Di atas jalan setapak pohon kayu raksasa, Lin Yu-qin memungut bibit konifer Chamaecyparis Formosensis yang hanya berdiameter 5mm saja, kemudian membuang lapisan sisiknya, biji Chamaecyparis Formosensis lebih kecil dari sebutir biji wijen. Ia kemudian mengalihkan pandangan ke pohon raksasa setinggi 42 meter di depannya, ia bergumam, “Benih sekecil ini harus bertahan menghadapi banyak bencana, ulah manusia, serangga dan gangguan jamur, sebelum tumbuh menjadi pohon besar yang menjulang tinggi, tentu ini tidaklah mudah.”
Dalam perjalanan bersepeda kali ini, kami sekaligus menjelajahi jejak dari jalur hutan Hsinchu. Ada banyak praktisi industri kehutanan yang pernah melintasi rute ini, dan lagi sebelumnya hutan ini juga pernah mengalami kerusakan parah akibat kurang terkontrolnya perilaku manusia. Untungnya, kami perlahan-lahan mengobati luka tersebut. Satu-satunya jalan untuk menuju pemahaman simbiosis alam yang berkelanjutan dengan menanam kembali pohon-pohon, sehingga keteduhan hutan belantara dapat dinikmati oleh generasi mendatang.

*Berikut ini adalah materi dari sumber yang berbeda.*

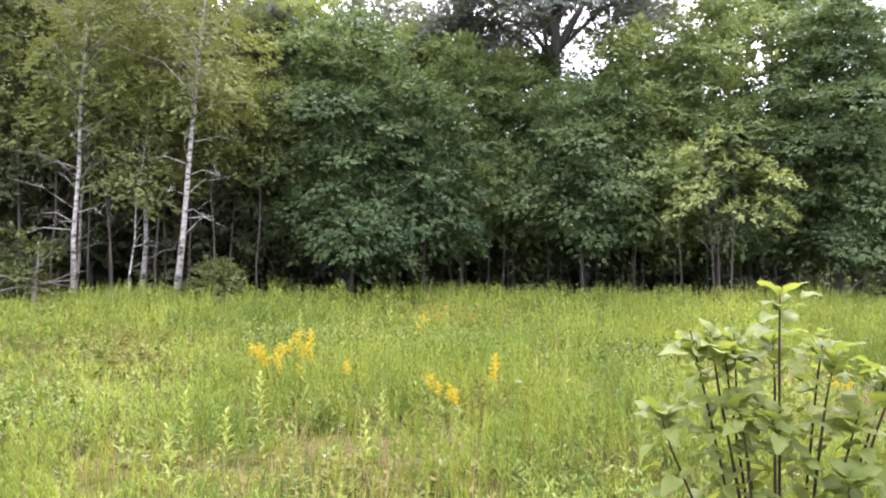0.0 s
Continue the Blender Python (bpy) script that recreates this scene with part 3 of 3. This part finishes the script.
def blades(rng, x, y, tall, wide, two=True):
    n = len(x)
    p = np.stack([x, y, height(x, y) - 0.02], 1)
    a = rng.uniform(0, 2 * math.pi, n)
    side = np.stack([np.cos(a), np.sin(a), 0 * a], 1)
    b = rng.uniform(0, 2 * math.pi, n)
    bend = np.stack([np.cos(b), np.sin(b), 0 * b], 1) * (tall * rng.uniform(0.05, 0.45, n))[:, None]
    up = np.array([0, 0, 1.0])
    w = wide * rng.uniform(0.6, 1.3, n)[:, None] / 2
    m = p + bend * 0.3 + up * (tall * 0.6)[:, None]
    t = p + bend + up * tall[:, None]
    low = np.stack([p - side * w, p + side * w, m + side * w * 0.8, m - side * w * 0.8], 1)
    if not two:
        return np.stack([p - side * w, p + side * w, t + side * w * 0.25, t - side * w * 0.25], 1)
    high = np.stack([m - side * w * 0.8, m + side * w * 0.8, t + side * w * 0.1, t - side * w * 0.1], 1)
    return np.concatenate([low, high])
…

Mengayuh sepeda di atas jalur hutan dengan ditemani terpaan sinar matahari, bernapas dengan udara yang sarat Phytoncides dan hijaunya hutan belantara pada kedua sisi jalan. Dalam sekejap, kabut pun mulai menerpa sehingga jarak pandang kami tidak sampai 2 kaki. Setelah melewati tikungan, panorama lautan awan menyapa di hadapan kami, untuk itu tidak mengherankan jika nama “Guanwu” disematkan pada kawasan ini. Betapa beruntungnya kami dapat menyaksikan pemandangan menakjubkan yang selalu berubah ini, pengalaman menikmati terpaan sinar matahari dan embusan angin merupakan berkah khusus yang dianugerahkan oleh alam semesta saat kita bersepeda.
Bibit konifer Chamaecyparis Formosensis.
Lautan awan senja merupakan panorama menakjubkan Guanwu.